On September 10, 2014, the Federal Circuit decided Interval Licensing LLC v. AOL, Inc., where the district court found the disputed term of degree “unobtrusive manner” indefinite under the pre-Nautilus standard.27 The Federal Circuit affirmed the district court’s finding of indefiniteness because the claim language lacked objective boundaries and the example from the specification would leave a skilled artisan wondering what other forms of display are unobtrusive and non-distracting.28 However, the Federal Circuit warned that “[w]e do not understand the Supreme Court to have implied in Nautilus, and we do not hold today, that terms of degree are inherently indefinite.”29
Since Nautilus, both the accused infringer, Nautilus, and the patentee, Biosig, have filed briefs in the remanded case. In its brief, Nautilus has argued that the Federal Circuit must find Biosig’s patent indefinite and that not doing so would “defeat the Supreme Court’s stated goal of eliminating the powerful incentives to draft unclear, imprecise claims.”30 Biosig argued that the Supreme Court’s new test does not merit a change in the Federal Circuit’s previous ruling that found its patent definite.31 The Federal Circuit has yet to decide whether Biosig’s patent satisfies the Supreme Court’s new test for indefiniteness.
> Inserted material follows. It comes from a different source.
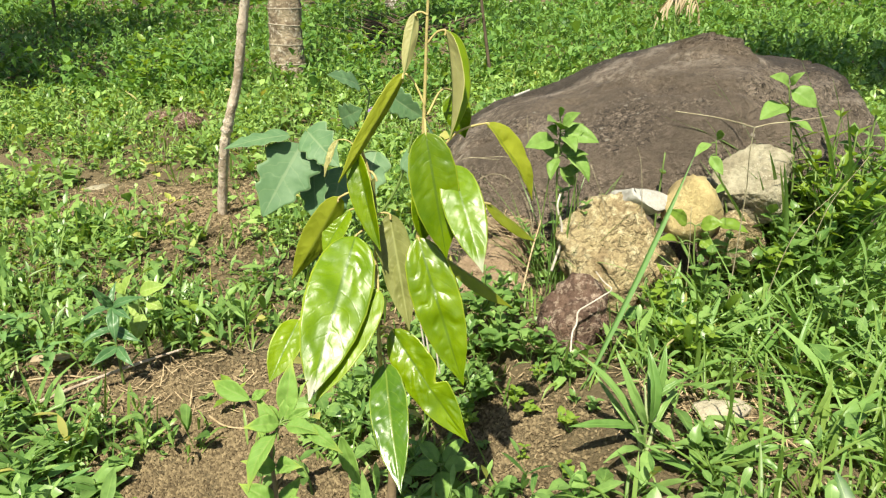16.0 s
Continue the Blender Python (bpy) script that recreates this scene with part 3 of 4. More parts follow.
build_boulder()
stone("stone", (0.560, 0.83, 0.262), (0.185, 0.125, 0.180), 3, M_STONE_TAN, "rough cracked tan stone beside the boulder", 8, 15, -8, 0.14)
stone("stone", (0.742, 0.835, 0.404), (0.090, 0.082, 0.096), 6, M_STONE_YELLOW, "rounded yellow-ochre stone leaning on rubble", 9, 20, -12, 0.09, (0.56, 0.88))
stone("stone", (0.968, 0.96, 0.440), (0.155, 0.115, 0.112), 8, M_STONE_GREY, "pale grey blocky stone in front of the boulder", 9, -12, 14, 0.12, (0.45, 0.80))
stone("stone", (0.875, 0.835, 0.318), (0.098, 0.080, 0.090), 11, M_STONE_TAN, "orange-tan broken stone under the yellow one", 12, 30, 20)
stone("stone", (0.405, 0.585, 0.200), (0.104, 0.085, 0.112), 15, M_STONE_DARK, "reddish dark brown stone with a pale root", 20, 10, 0, 0.16)
stone("stone", (0.632, 0.850, 0.420), (0.112, 0.055, 0.054), 38, M_STONE_WHITE, "small angular whitish stone lying on the tan stone", 10, -14, 16, 0.08, (0.45, 0.75), 0.7)
stone("stone", (0.592, 0.215, 0.176), (0.066, 0.045, 0.026), 24, M_STONE_PALE, "flat pale tan stone lying in the grass", 12, 10, 5)
stone("earth_clod", (0.28, 1.04, 0.125), (0.21, 0.125, 0.125), 31, M_SLAB, "bare tan earth bank under dry straw", 12, 5, 0)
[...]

1Nautilus, Inc. v. Biosig Instruments, Inc., 134 S.Ct. 2120 (2014).
2See id. at 2124.
4See id. at 2127.
6See Nautilus at 2131.
7Broussard v. Go-Devil Mfg. Co., No. 3:08-cv-00124, slip op. at 93 n.2 (M.D. La. July 9, 2014).
9See id. at 95.
10See id. at 96.
11See id. at 95.
12See id. at 97.
13See id at 96-97.
14See id. at 97.
15In re Maxim Integrated Prods., Inc., Misc. No. 12-244, slip op. at 18 (W.D. Pa. July 23, 2014).
17See id. at 18-19.
18See id. at 19.
22Endo Pharm., Inc. v. Watson Labs., Inc., No. 2:13-cv-192, slip op. at 7 (E.D. Tex. June 23, 2014).
23See id. at 15.
25See id. at 18.
27Interval Licensing LLC v. AOL, Inc., Appeal No. 2013-1282, slip op. at 8 (Fed. Cir. Sept. 10, 2014).
28See id. at 13.
29See id. at 11.
30See Supp. Br. of Nautilus, Inc. at 1, filed Aug. 15, 2014 (Appeal No. 2012-1289).
31See Supp. Br. of Biosig Instruments, Inc. at 1, filed Aug. 15, 2014 (Appeal No. 2012-1289).